I closed and secured the door and continued up the path. The cliffs at the edge of Hora came into better view. The buildings weren't painted white back during the days of pirate raids. The town blended into the cliff face and would have been very difficult to notice from the sea.
Παναγία or All-Holy is one of the titles of Jesus' mother Mary. Churches dedicated to her are usually called Panagia.
Before long you're above all of Hora.
The path zig-zags back and forth as it climbs.
Finally you arrive at the gate into the church compound.
The Panagia was built around 1820, shortly before there was an independent Greek state which Folegandros would join. It was built on top of a 17th century predecessor.
If you're feeling especially energetic, you could exit the church grounds at the rear and continue up the slope to the ancient Palaiokastro.
Another 50 some meters of elevation gain takes you to the summit, where there can find some vague remains of late medieval walls. They surround what was originally the ancient acropolis, and later became a fortress in Byzantine and Venetian times.

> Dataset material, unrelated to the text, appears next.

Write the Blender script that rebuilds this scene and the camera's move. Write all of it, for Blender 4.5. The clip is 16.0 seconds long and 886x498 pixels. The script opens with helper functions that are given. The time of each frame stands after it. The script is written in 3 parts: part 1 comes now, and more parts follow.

The bell tower includes the torso of a statue.
View from Panagia
This is the view to the south-east, with the port almost visible.
The port is near the right edge of the picture, the main road from the port crosses left to right in this view toward the south.
We're well above Hora. The highest point on the island, near center here, is just over 400 meters above sea level, so about 100 meters higher and to the southwest of this vantage point.
The high point has a cellular site and various VHF/UHF and microwave relay links. Just below there is the chapel of Agios Eleftherios.
We can get a better appreciation for the defensive location of Hora.
Looking to the northwest, Poliegos is more clearly visible toward the left, and the more distant Sifnos is faintly visible toward the right. Poliegos and Sifnos are about 29 and 40 kilometers away, respectively.
Evening in Folegandros Hora
I had four vegetables stuffed four ways at the Sik (or Chic) restaurant in Hora.
One of the plateias had a shaded raised floor for programs, dancing, or, as on this evening, card games.